In the world of the Bene Gesserit, love in all its forms is taboo and considered a weakness and a liability. The Sisterhood has long operated on the premise that strict control of one’s physical and emotional energies produces an extraordinary concentration of power and influence. However, even in the first novel, Dune, such stoicism and self-denial robs the Bene Gesserit of their desires and a sense of their humanity. Lady Jessica serves as the prime example of a Reverend Mother acting, if only momentarily, in her interests. For Odrade, an existence without love and empathy may not be worth fighting for.
The Bene Gesserit pride themselves on the precise control of their minds and bodies and the forceful suppression of emotions. Voice, imprinting, and their prana-Bindu training to control nerves and muscles all function as essential Bene Gesserit skills that they use to secure influence and direct political decisions. By contrast, love is “a very ancient force, which served its purpose in its day but no longer is essential for the survival of the species” (24). Odrade has been taught this lesson but still has childhood memories of affection with her foster parents. Going against convention, Odrade’s foster parents raised her with unrestrained love. The short passage that describes Odrade’s memory of the couple includes the words: “laughter,” “joy,” “not happy,” “sad-angry,” “too involved,” “frustrations,” “angry mood,” “worry,” “fear,” “resented,” “kissed,” “stroked,” and “whispered.” Herbert packs the paragraph with the spectrum of natural emotions to demonstrate how much the Bene Gesserit deprive themselves and others of genuine human sentiments. The Bene Gesserit considers Odrade’s feelings as “residual detritus” that must be “exorcised” (22), but Odrade admits that she is “reluctant to discard [the memory] into the well of rationality” (21). In choosing to hold onto all the feelings that the memory contains, Odrade maintains her sense of humanity and independence.
The question of humanity plays a large role in the Bene Gesserit’s breeding program, and their use of the agony box and the gom jabbar are ironic tests to prove a subject’s humanity. For the Bene Gesserit, withstanding or blocking out excruciating pain makes a person human. These tests are used to filter out any anomalies in their breeding program. Like Sheeana, Odrade went through the test in her youth and understood that she would be killed “if she flinched or cried out” (589). Although the test proved her “acceptable humanity” to the Sisterhood, Odrade argues that true pain comes from the repression and denial of love. Recalling the pain of the test, she remarks to herself, “How soft that passage seemed in comparison to the other pains!” (589). True humanity means feeling these emotions and responding to them. The Bene Gesserit forbids strong emotions like pain, hate, and love; in denying these emotions, the Sisterhood also denies their humanity.

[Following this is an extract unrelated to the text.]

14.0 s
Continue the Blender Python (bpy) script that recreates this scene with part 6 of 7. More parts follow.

Teg observes this lack of humanity in the Bene Gesserit and initially considers Odrade less human. He believes all Reverend Mothers are “removed from humanity” in their singular focus on manipulation (181). Odrade, however, disagrees with him and holds deeply to the belief that she has not lost her humanity. The fact that “his words pained her” served as evidence of her emotional response (183). Teg’s comment highlights Odrade’s central critique of the Bene Gesserit. She “still felt human, but his judgment of the Sisterhood could not be denied” (183). If Odrade is to bring the quality of life to herself and others, the Bene Gesserit must change. Lucilla learns this lesson when she explores Ysai for the first time and feels strong feelings of revulsion and hate. The experience unlocks the spectrum of emotions that she has repressed, and in feeling hatred, she cracks an unconscious window to dream about love and cradling warmth that brings her to tears.

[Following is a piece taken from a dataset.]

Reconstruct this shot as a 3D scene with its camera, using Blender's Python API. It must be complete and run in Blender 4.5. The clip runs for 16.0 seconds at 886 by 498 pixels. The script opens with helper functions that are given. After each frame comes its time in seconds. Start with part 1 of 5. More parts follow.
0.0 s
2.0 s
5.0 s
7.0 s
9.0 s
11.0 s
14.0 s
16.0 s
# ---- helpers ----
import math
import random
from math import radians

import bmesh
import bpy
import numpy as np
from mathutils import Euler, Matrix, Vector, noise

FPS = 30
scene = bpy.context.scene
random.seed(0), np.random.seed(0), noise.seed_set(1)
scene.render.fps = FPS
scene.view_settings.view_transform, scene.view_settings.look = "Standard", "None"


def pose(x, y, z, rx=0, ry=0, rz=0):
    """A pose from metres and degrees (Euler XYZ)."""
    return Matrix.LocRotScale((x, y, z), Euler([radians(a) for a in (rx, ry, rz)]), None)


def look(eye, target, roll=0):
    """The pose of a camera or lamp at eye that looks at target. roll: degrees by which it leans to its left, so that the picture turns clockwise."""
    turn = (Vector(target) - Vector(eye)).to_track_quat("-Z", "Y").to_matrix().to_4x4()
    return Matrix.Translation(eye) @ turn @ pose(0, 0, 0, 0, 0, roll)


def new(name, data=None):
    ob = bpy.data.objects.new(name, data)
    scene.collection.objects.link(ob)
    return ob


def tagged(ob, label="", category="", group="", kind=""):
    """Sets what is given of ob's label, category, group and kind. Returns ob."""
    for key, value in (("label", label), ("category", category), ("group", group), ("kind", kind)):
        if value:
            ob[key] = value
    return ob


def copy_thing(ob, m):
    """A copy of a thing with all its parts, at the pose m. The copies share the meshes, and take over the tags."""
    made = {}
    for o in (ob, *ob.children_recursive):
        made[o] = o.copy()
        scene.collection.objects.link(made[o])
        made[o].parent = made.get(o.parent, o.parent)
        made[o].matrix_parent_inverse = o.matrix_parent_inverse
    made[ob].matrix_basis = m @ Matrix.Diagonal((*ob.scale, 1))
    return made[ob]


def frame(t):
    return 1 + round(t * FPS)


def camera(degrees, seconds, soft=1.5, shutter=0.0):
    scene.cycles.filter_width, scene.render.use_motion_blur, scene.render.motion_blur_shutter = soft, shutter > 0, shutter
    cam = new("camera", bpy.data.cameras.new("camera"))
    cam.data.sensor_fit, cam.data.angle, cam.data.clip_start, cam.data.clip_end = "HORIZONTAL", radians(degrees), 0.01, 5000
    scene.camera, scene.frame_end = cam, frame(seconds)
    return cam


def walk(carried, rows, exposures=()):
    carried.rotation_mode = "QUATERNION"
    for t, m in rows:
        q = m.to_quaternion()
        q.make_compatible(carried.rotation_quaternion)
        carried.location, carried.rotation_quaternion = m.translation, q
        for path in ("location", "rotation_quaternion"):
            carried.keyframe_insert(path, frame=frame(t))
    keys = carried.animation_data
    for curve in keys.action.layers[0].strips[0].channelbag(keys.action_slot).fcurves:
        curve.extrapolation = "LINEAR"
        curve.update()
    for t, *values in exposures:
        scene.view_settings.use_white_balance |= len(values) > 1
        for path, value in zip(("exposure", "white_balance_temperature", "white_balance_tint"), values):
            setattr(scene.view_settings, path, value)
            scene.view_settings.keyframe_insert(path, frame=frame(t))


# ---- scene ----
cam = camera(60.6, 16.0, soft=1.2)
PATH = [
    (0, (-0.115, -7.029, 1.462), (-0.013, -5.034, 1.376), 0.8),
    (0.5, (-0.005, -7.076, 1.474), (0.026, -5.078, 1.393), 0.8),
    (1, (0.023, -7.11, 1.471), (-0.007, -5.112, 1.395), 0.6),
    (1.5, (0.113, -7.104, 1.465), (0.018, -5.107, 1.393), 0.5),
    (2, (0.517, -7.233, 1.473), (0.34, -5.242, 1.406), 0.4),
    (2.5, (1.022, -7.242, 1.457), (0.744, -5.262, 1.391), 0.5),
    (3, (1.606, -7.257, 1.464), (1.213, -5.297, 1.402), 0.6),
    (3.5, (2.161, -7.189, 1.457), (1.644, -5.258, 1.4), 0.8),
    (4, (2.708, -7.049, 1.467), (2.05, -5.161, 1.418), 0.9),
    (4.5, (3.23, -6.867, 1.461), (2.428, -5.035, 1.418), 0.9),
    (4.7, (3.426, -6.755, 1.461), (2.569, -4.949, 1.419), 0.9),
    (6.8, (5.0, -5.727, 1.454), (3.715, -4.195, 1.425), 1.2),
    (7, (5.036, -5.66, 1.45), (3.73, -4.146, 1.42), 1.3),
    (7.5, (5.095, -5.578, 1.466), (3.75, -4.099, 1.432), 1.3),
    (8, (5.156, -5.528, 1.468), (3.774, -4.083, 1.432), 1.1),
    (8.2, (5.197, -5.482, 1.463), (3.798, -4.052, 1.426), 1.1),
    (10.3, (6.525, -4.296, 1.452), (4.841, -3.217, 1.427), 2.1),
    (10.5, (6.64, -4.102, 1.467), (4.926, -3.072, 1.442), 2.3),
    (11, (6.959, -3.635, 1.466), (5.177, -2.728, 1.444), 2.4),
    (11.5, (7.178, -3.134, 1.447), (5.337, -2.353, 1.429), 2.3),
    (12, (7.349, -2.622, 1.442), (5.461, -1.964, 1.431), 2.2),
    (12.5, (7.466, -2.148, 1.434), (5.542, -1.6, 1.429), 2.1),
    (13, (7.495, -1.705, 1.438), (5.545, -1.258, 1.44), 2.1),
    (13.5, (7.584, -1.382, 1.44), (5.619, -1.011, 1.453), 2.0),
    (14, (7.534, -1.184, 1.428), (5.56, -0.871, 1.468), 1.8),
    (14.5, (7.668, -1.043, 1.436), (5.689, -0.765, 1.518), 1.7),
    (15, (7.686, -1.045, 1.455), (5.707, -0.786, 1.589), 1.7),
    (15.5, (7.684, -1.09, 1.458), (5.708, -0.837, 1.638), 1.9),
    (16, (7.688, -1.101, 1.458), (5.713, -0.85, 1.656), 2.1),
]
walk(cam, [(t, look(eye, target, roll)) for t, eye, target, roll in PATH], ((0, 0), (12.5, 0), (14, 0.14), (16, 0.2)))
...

Odrade’s ability to balance intellect and discipline with genuine compassion makes her one of the most human characters in the series’ universe. She empathizes with Duncan’s trauma in each iteration as a ghola, and she feels “a certain sympathy for Sheeana” (255), who must endure the strict Bene Gesserit training at such a young age. Odrade’s humanity is essential in the novel’s explorations of the tension between the quality of life and bare survival. Odrade is the necessary humanizing element that the Bene Gesserit lacks, and she is the key to their survival and vitality.